Art: 4/5 Her art is graceful and fun, that Fire behind her, not so much.
Ending this week’s Power of the Elements coverage is another one-off card, Kurikara Divincarnate, or “reverse Nibiru” as many call it. It’s a level 1 FIRE Fairy monster, which doesn’t scream any particular synergy, and it has 1500 attack and defense, which are very high for a level 1 monster (Drytron notwithstanding) but still rather low in the grand scheme. At least, not counting its effect.
Kurikara can’t be Normal Summoned or set, meaning you’ll have to Special Summon it with its own condition. You Special Summon it from your hand by tributing all of your opponent’s monsters (at least one) that activated an effect during your turn, gaining 1500 attack for each monster tributed in the process. Additionally, on a hard once per turn, you can Special Summon a monster from your opponent’s Graveyard to your side of the field during the End Phase. In a vacuum, Kurikara looks like an incredibly powerful boardbreaker, especially for players who have a particular grudge against monster quick effects. The idea is there; ideally you’ll wipe your opponent’s entire board then Special Summon one of their own negates for your own use, like Predaplant Dragostapelia or Toadally Awesome. In practice, Kurikara doesn’t have much going for it outside of being a fun gimmick. You’re already at a disadvantage if you’ve been disrupted that many times.

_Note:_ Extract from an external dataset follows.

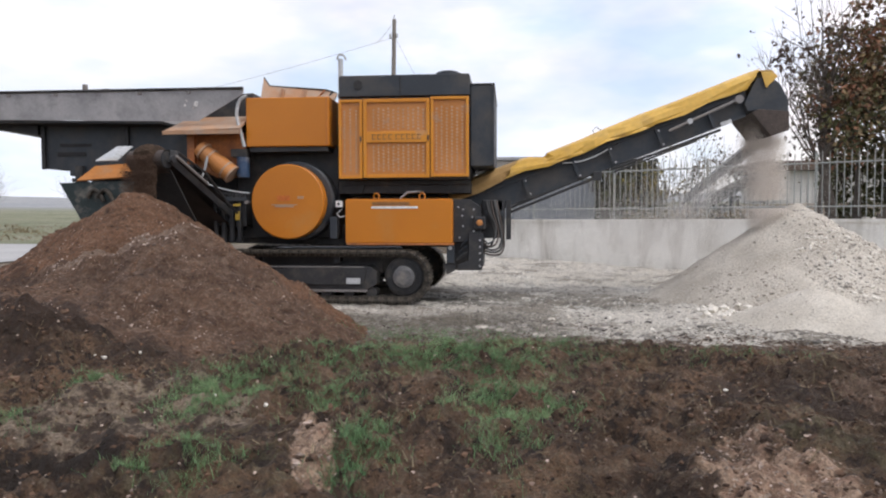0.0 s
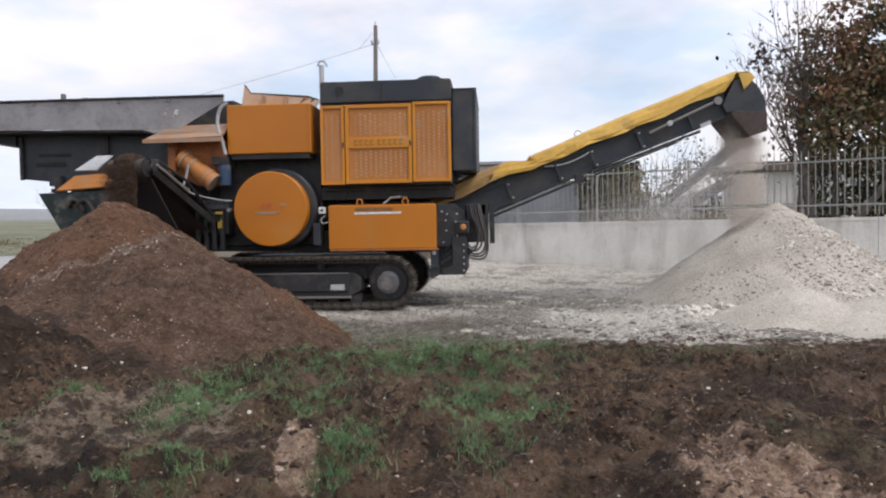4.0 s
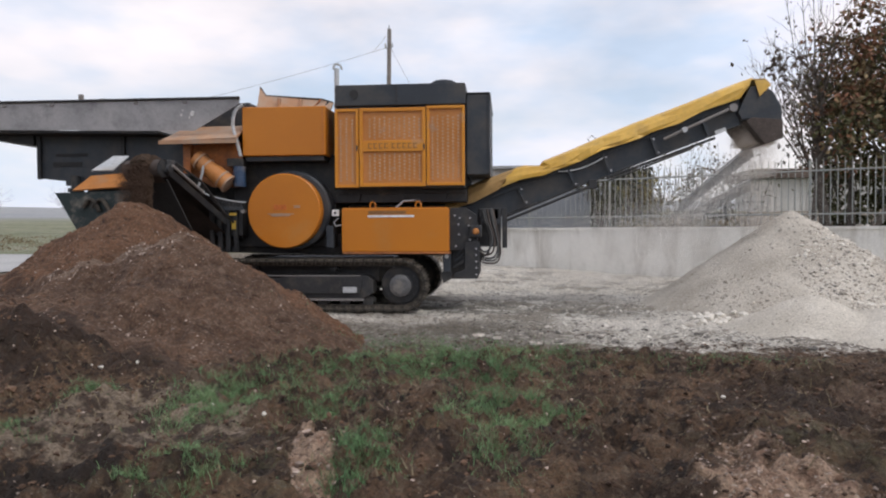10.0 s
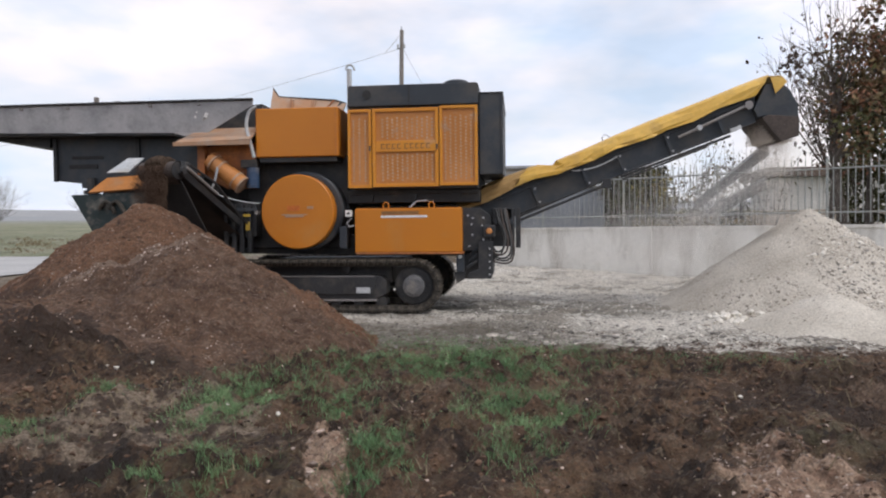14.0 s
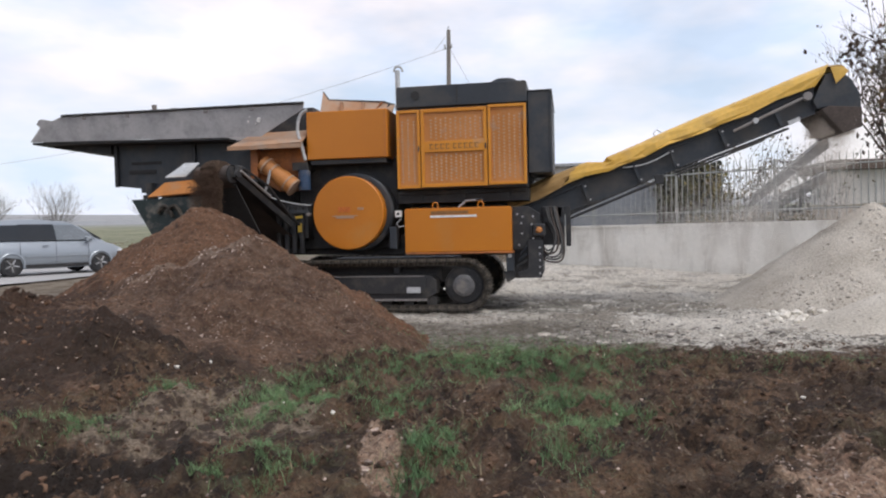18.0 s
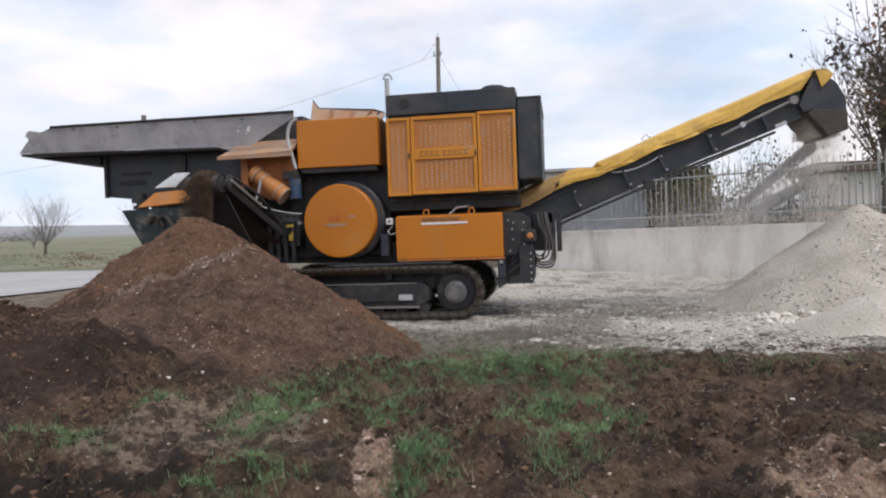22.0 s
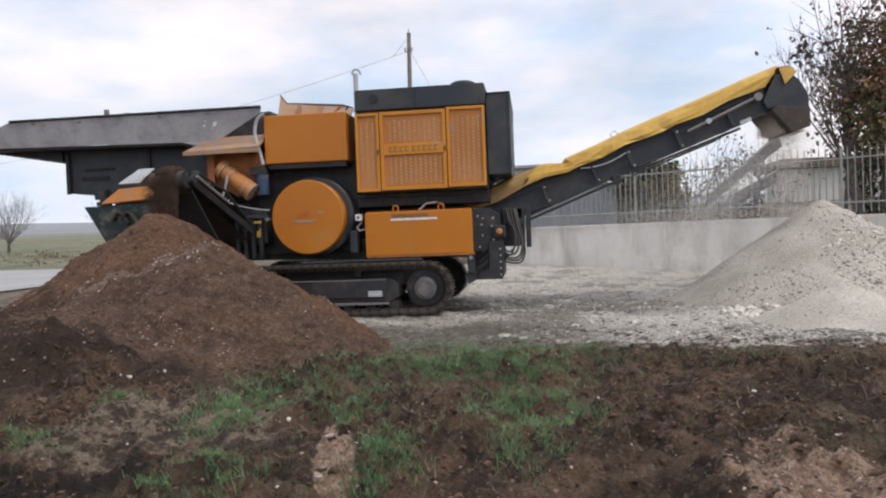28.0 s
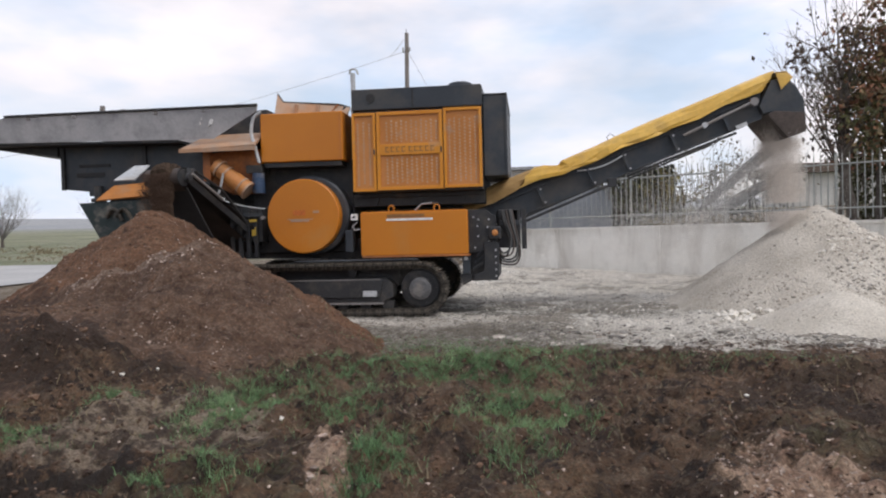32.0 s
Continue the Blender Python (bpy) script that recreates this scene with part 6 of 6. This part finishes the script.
def motions():
    """All that moves: the car, its wheels, the falling material and the dust."""
    def gone(t):
        """Metres driven since 18 s."""
        u = t - 18.0
        return 5.15 * u + 0.318 * u * u + 0.05 if u > 0 else 5.4 * u + 0.05

    rows = []
    head, bend_start, radius = radians(62), 15.5, 21.5
    for i in range(0, 97):
        t = i / 3
        s = gone(t)
        run = min(s, bend_start)
        a = max(0.0, min((s - bend_start) / radius, head))
        x = -16.6 + run * math.cos(head) + radius * (math.sin(head) - math.sin(head - a)) + max(0.0, s - bend_start - radius * head)
        y = 20.3 + run * math.sin(head) + radius * (math.cos(head - a) - math.cos(head))
        turn = math.degrees(head - a)
        rows.append((t, pose(x, y, float(ground_height(x, y)) + 0.05, 0, 0, turn)))
    walk(van, rows)
    for w in WHEELS:
        at, rows = w.location.copy(), [(0.0, pose(*w.location))]
        for i in range(0, 200):
            t = 16.9 + i / 24
            rows.append((t, pose(*at) @ Matrix.Rotation((gone(t) - gone(16.9)) / 0.335, 4, "Y")))
        rows.append((32.0, rows[-1][1]))
        walk(w, rows)

    def falls(obs, top, drop, drift, period, spans):
        """Each piece falls from top again and again, and waits inside the hood between the spans."""
        def at(k):
            return pose(top[0] + drift[0] * k, top[1] + drift[1] * k, top[2] - drop * (0.45 * k + 0.55 * k * k))

        for j, ob in enumerate(obs):
            keys = {0: at(0.0), 960: at(0.0)}
            f = 1 + j * period // len(obs) - period
            while f < 960:
                if any(a <= max(f, 0) / 30 < b for a, b in spans):
                    for g in sorted({f + round(k * (period - 1)) for k in (0, 0.34, 0.67, 1.0)} | {0, 960}):
                        if f <= g < f + period and 0 <= g <= 960:
                            keys[g] = at((g - f) / (period - 1))
                    if f + period < 960:
                        keys[f + period] = at(0.0)
                f += period
            walk(ob, [(g / 30, keys[g]) for g in sorted(keys)])

    falls(STONE_FALL, (4.10, 12.25, 2.88), 1.65, (0.14, 0.0), 12, [(0, 32.1)])
    falls(STONE_BURST, (4.10, 12.25, 2.88), 1.65, (0.16, 0.0), 12, [(0, 8.6), (30.8, 32.1)])
    falls(SOIL_FALL, (-5.16, 9.56, 2.14), 0.66, (-0.03, -0.05), 9, [(0, 32.1)])
    for j, (ob, c) in enumerate(CLOUDS):
        rows = []
        for i in range(33):
            a = i * 0.9 + j * 1.7
            rows.append((float(i), pose(c.x + 0.10 * math.sin(a), c.y + 0.05 * math.sin(a * 0.7 + 1), c.z + 0.06 * math.sin(a * 1.3 + j), 0, 2.5 * math.sin(a), 3 * math.sin(a * 0.6))))
        walk(ob, rows)


motions()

That’s not to mention the plethora of backrow and floodgates that aren’t really afraid of Kurikara either. While it’s not a bad card, it has a hard time competing with Winged Dragon of Ra – Sphere Mode or Kaijus, which are much more flexible despite the lower ceiling. I can see it possibly being played in very monster-heavy metas, but even in Spright format, it’s not really being used.
Art: 4.5/5 They really went ham with the dragon in the back, eh? My only complaint is we don’t get a better look at the sword, which is a lot cooler in the concept art.